Dubai:

Oil bulls, many who had lost faith in a price rally, may be back in action if Opec’s Thursday meeting goes as planned.

Saudi Arabia, the biggest oil exporter of the Organisation of Petroleum Exporting Countries (Opec), said on Sunday it expects an agreement between the organisation’s members and non-Opec countries on extending output cuts at a major meeting this Thursday.

The deal would extend the production cuts, which were agreed to in December, would be extended until March 2018. Saudi Arabia’s Energy Minister Khaled Al Falih said an extension through the first quarter of 2018 will help producers reach their goal of trimming global stockpiles to a five-year average,

Oil prices gained 2 per cent on Friday, and analysts say crude may extend gains in coming weeks.

Brent crude closed at $53.61 per barrel, up 2.09 per cent.
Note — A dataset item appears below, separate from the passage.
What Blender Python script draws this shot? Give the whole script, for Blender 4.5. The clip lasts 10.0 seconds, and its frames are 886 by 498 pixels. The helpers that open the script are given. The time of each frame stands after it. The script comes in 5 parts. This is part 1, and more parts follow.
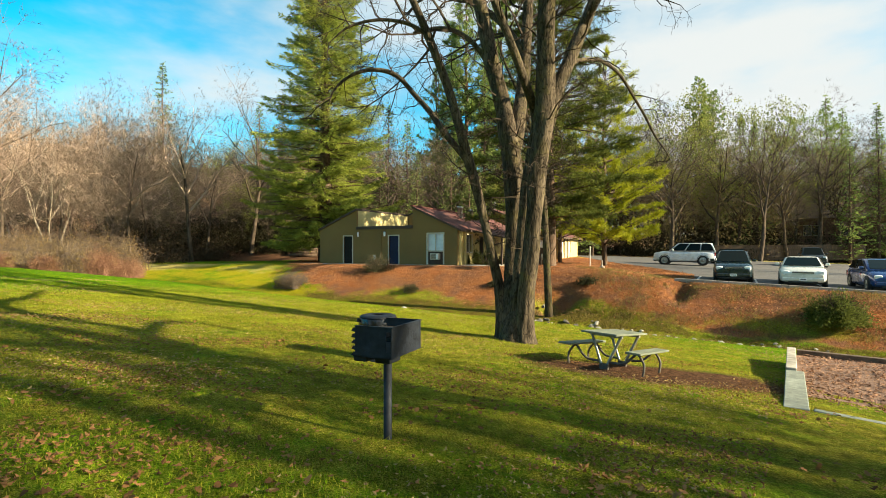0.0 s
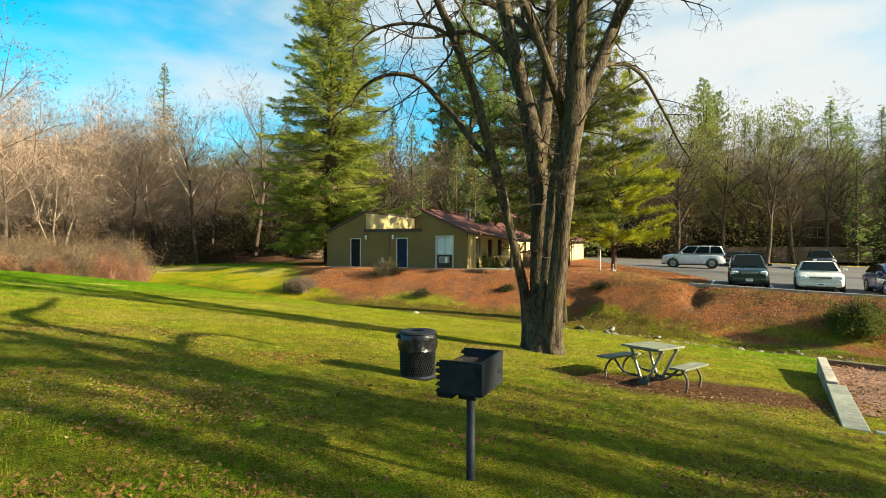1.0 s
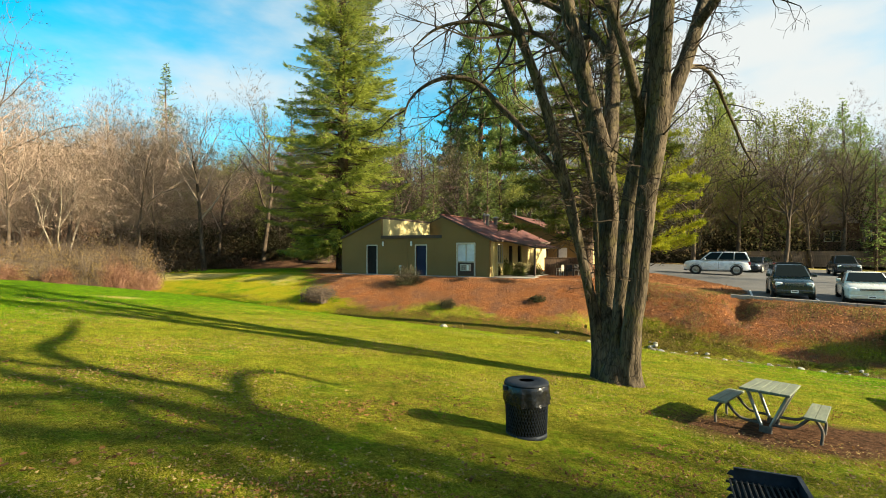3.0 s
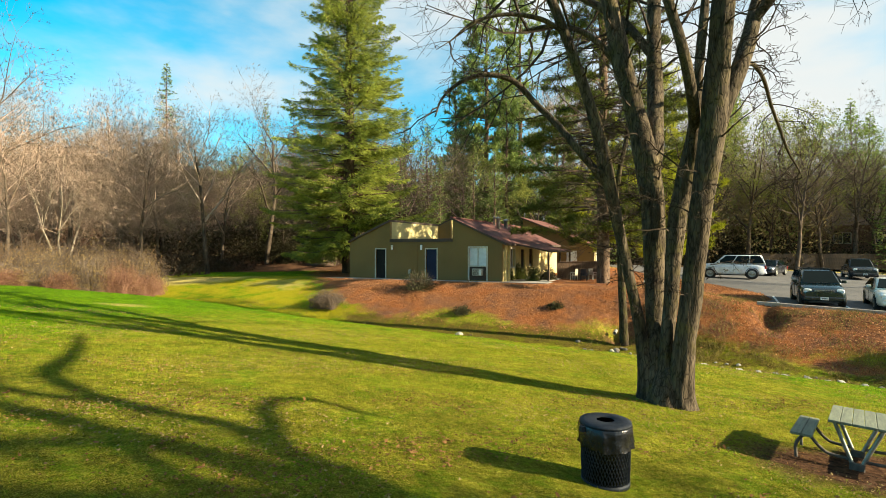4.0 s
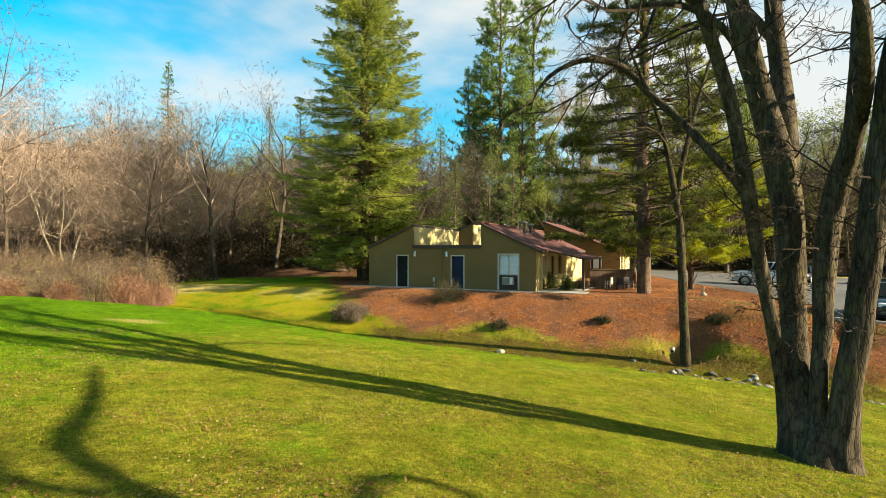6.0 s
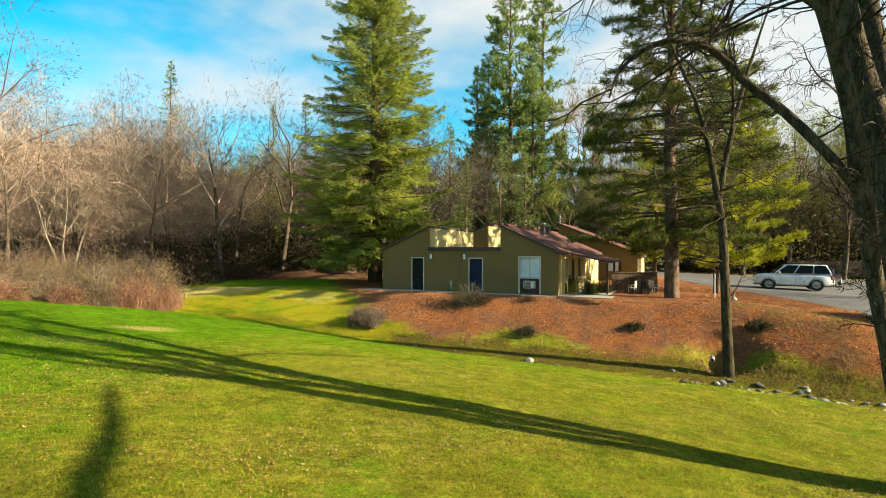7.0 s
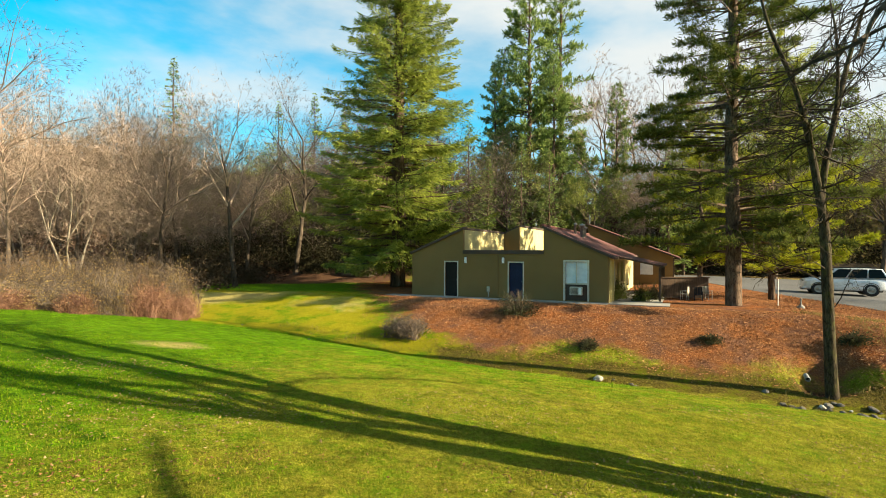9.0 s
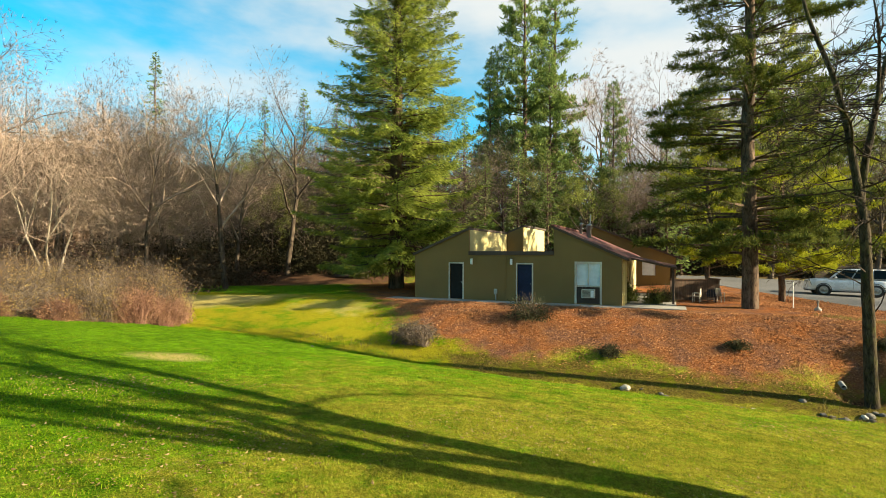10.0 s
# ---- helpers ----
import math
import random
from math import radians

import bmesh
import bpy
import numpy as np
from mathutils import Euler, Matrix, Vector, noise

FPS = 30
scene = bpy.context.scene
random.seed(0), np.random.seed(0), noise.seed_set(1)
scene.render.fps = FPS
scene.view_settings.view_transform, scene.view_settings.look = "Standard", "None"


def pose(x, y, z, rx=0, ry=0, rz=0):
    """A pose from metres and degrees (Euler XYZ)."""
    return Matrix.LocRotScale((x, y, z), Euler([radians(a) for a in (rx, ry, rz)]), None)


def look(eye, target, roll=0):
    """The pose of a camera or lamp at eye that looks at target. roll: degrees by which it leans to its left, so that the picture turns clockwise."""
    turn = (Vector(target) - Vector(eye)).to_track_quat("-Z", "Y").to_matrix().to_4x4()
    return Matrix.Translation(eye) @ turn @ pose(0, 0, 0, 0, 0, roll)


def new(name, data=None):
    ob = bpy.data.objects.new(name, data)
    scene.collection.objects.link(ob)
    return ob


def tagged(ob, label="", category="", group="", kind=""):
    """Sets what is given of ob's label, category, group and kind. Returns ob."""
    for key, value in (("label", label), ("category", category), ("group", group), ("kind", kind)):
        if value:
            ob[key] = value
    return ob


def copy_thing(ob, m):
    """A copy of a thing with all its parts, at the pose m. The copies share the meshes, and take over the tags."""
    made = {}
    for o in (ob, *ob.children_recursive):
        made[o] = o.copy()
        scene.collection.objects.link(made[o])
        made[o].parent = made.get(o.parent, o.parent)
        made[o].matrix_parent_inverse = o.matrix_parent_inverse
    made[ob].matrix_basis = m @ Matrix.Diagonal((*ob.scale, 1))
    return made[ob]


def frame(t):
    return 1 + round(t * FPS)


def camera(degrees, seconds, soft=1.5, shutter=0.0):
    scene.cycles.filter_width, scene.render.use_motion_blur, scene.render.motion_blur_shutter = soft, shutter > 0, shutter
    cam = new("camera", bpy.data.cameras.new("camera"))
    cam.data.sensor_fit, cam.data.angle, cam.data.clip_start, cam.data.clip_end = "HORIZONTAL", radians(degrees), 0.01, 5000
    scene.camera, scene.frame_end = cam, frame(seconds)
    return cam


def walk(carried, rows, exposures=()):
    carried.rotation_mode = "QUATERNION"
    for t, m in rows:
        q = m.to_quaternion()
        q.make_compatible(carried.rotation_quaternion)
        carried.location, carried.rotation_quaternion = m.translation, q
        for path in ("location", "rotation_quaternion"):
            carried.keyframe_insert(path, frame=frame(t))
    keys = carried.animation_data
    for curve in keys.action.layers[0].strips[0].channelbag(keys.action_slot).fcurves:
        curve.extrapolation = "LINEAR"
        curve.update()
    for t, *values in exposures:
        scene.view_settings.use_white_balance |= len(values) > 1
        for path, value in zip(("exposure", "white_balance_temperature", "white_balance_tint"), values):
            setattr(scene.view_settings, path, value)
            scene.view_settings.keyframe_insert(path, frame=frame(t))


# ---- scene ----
cam = camera(82.4, 10.0, 0.8)
METRES, EYE, TILT, LEAN, TURN = 13.2, 2.25, 0.0, 0.0, 0.0
ROWS = [
    (0.0, 0.0, 0.0, 0.0, 0.0, 0.0, -0.0),
    (0.5, -0.0241, 0.0088, 0.0071, -0.0, 0.0, -0.02),
    (1.0, -0.0505, 0.0206, 0.0157, -0.06, 0.02, -0.04),
    (1.5, -0.0794, 0.037, 0.0232, -0.17, 0.05, -0.04),
    (2.0, -0.1083, 0.0573, 0.0327, -0.22, 0.06, -0.03),
    (2.5, -0.1378, 0.0811, 0.0425, -0.25, 0.05, -0.02),
    (4.0, -0.2264, 0.1759, 0.0689, -0.36, 0.11, -0.02),
    (4.5, -0.2574, 0.2119, 0.0781, -0.42, 0.12, -0.01),
    (5.0, -0.2903, 0.2502, 0.0865, -0.46, 0.13, -0.04),
    (5.5, -0.3261, 0.2883, 0.0935, -0.52, 0.16, -0.08),
    (7.0, -0.4448, 0.4168, 0.1054, -0.53, 0.3, -0.16),
    (7.5, -0.4876, 0.4597, 0.1091, -0.53, 0.33, -0.17),
    (8.0, -0.532, 0.5022, 0.1114, -0.55, 0.36, -0.21),
    (8.5, -0.5759, 0.5456, 0.115, -0.58, 0.36, -0.22),
    (9.0, -0.6127, 0.5926, 0.1167, -0.74, 0.38, -0.17),
    (9.5, -0.6593, 0.638, 0.1225, -1.51, 0.32, -0.17),
    (10.0, -0.7027, 0.6852, 0.1245, -2.55, 0.3, -0.16),
]
walk(cam, [(t, pose(0, 0, EYE, TILT, LEAN, TURN) @ pose(METRES * x, METRES * y, METRES * z, 90 + pitch, roll, yaw)) for t, x, y, z, yaw, pitch, roll in ROWS],
     [(0.0, 1.76, 6550, 3), (10.0, 1.76, 6550, 3)])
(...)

US West Texas Intermediate (WTI) crude ended at $50.33 per barrel, up 1.99 per cent.

“Support ahead of the Opec meeting is likely to support the price,” said Ole Hansen, head of commodity strategy at Saxo Bank.

However, a failure to obtain deeper than expected cuts may keep a lid on any price rise.
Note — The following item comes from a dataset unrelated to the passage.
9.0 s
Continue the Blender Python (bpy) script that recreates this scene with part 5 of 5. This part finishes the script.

“In the aftermath of the meeting, and unless Opec goes more aggressive than is currently expected, further upside is likely to be limited,” Hansen said.
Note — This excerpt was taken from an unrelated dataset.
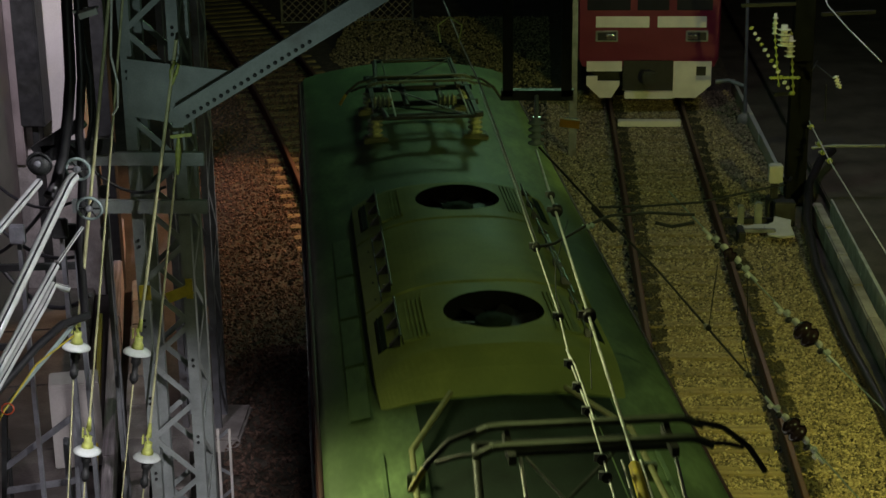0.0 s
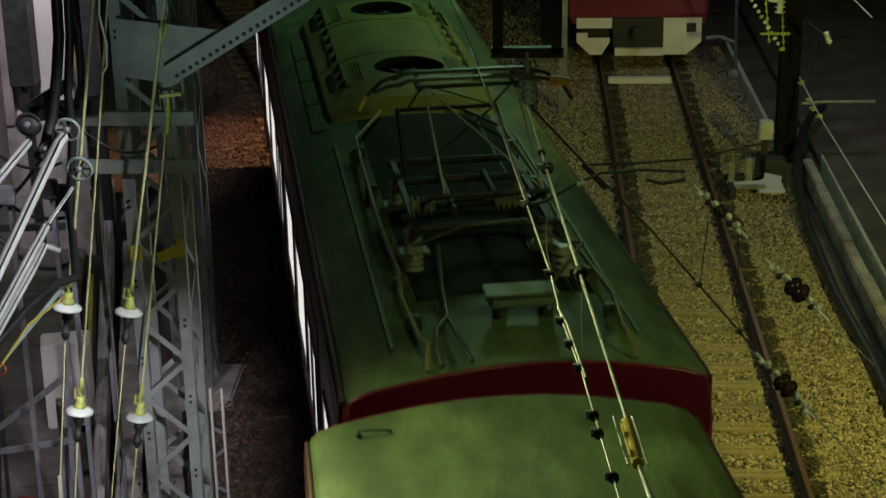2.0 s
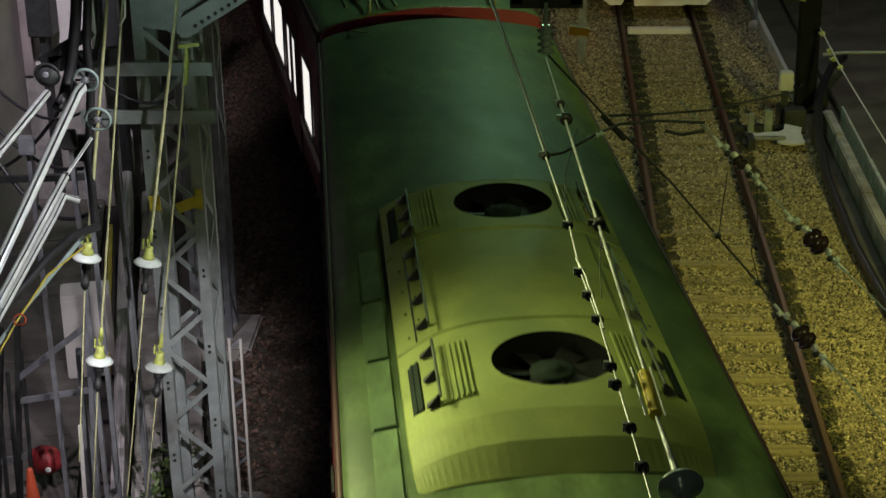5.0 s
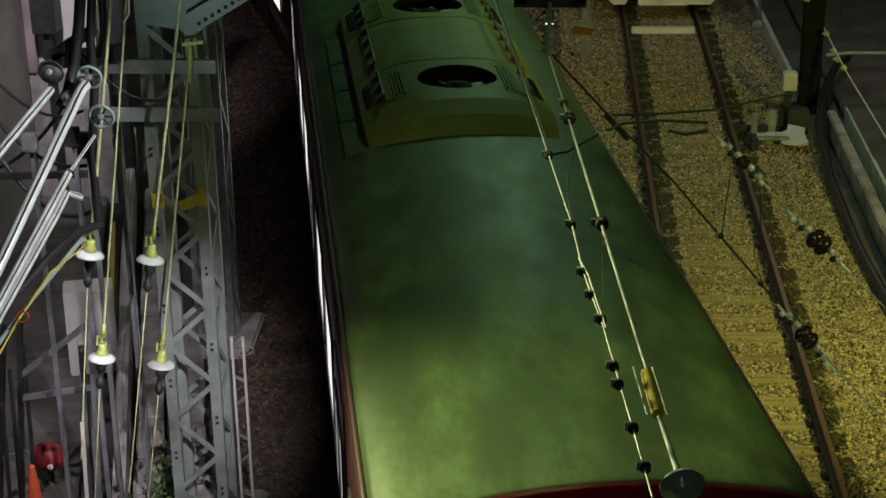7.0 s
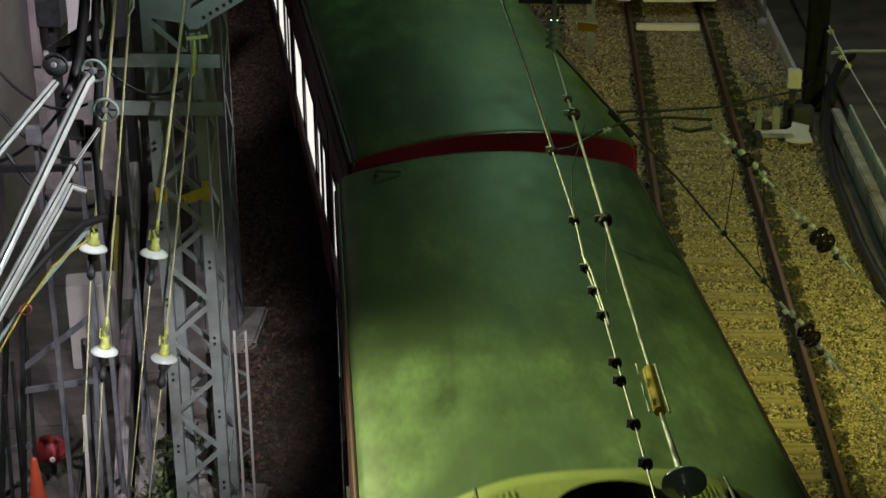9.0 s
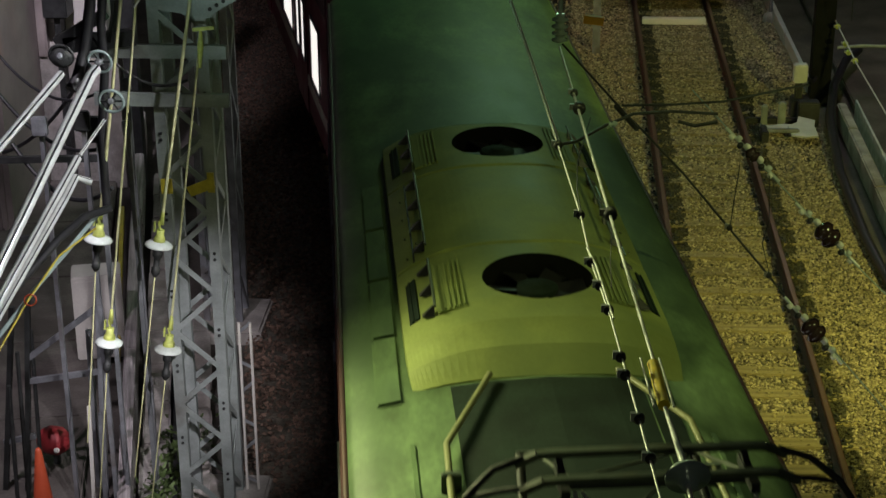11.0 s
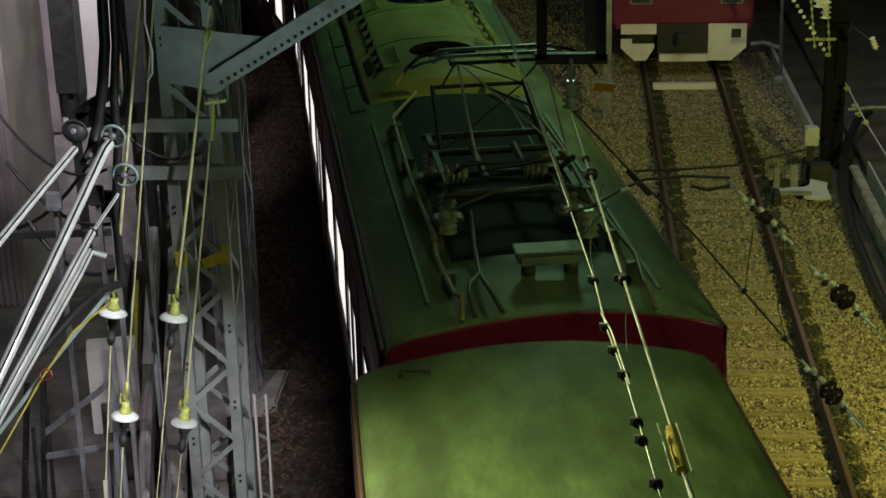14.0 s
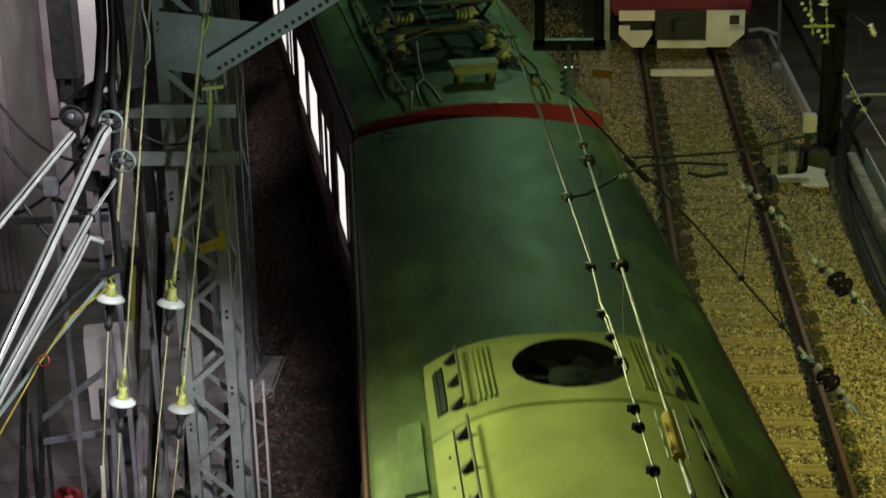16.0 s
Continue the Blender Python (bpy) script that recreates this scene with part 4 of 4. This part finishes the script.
wheel("pale spoked tension wheel", (-6.091, 14.100, 4.423), 0.105, False)
wheel("pale spoked tension wheel beside the conduit", (-6.151, 14.050, 4.790), 0.10, False)
wheel("dark solid tension wheel", (-6.493, 14.100, 4.822), 0.10, True)
canopy = thing("cable_hood", "dark sheet hood over the cables", "cable hood")
bm = B()
beam(bm, (-6.641, 14.500, 4.822), (-6.192, 14.500, 5.089), 0.10, 0.10)
beam(bm, (-6.567, 14.500, 4.807), (-5.935, 14.500, 4.888), 0.10, 0.14)
part("sheet", bm, M_DARK, canopy)
clutter = [("switch_box", "small dark box among the cables", (-6.422, 14.300, 4.173), 0.07, M_DARK), ("switch_box", "small pale box among the cables", (-6.901, 14.600, 4.014), 0.07, M_STEEL),
           ("switch_box", "small dark junction box on the bank", (-6.332, 14.400, 4.062), 0.09, M_DARK), ("switch_box", "small pale junction box by the mast", (-6.181, 14.900, 3.921), 0.045, M_STEEL),
           ("switch_box", "small pale junction box by the mast", (-6.237, 15.200, 4.232), 0.045, M_STEEL)]
for nm, lb, p, s, m in clutter:
    t = thing(nm, lb, "box")
    bm = B()
    box(bm, p[0] - s, p[0] + s, p[1] - s * 0.5, p[1] + s * 0.5, p[2] - s * 1.3, p[2] + s * 1.3, 0.012)
    part("case", bm, m, t)
    bm = B()
    beam(bm, (p[0], p[1] + s * 0.6, p[2] - s * 1.4), (p[0], p[1] + s * 0.6, -0.1), 0.04, 0.04)
    part("stand", bm, M_STEEL, t)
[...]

“A deal to extend production cuts may be met by scepticism as it could see some producers (with Saudi Arabia being the most important) yield further market share,” he added. Opec and non-Opec producers will meet on May 25 in Vienna.

The Opec, Russia and other producers originally agreed to cut production by 1.8 million barrels per day (bpd) for six months from January 1.

In the medium to long term, any output cuts may help the market to a supply demand balance and with oil prices in the second half of 2017 to move to the $55-$60 level for Brent and $50-$55 for WTI, according to Vaqar Zuberi, Portfolio Manager & Senior Analyst within Mirabaud Asset Management’s Hedge Fund team.

There could be a short-term hiccup in prices.

“As this speculative positioning unwinds, oil prices remain vulnerable to move to lower levels over the short term,” Zuberi said.

“Any disappointment in inventory data or strong production data from US shale oil production is likely to move oil prices back to the low levels seen earlier in May,” Zuberi added.

US drillers added eight oil rigs in the week to May 19, bringing the total count to 720, the most since April 2015, according to Baker Hughes.

On Thursday, official data showed Opec leader Saudi Arabia’s crude exports rose 275,000 bpd in March from February and its stockpiles increased.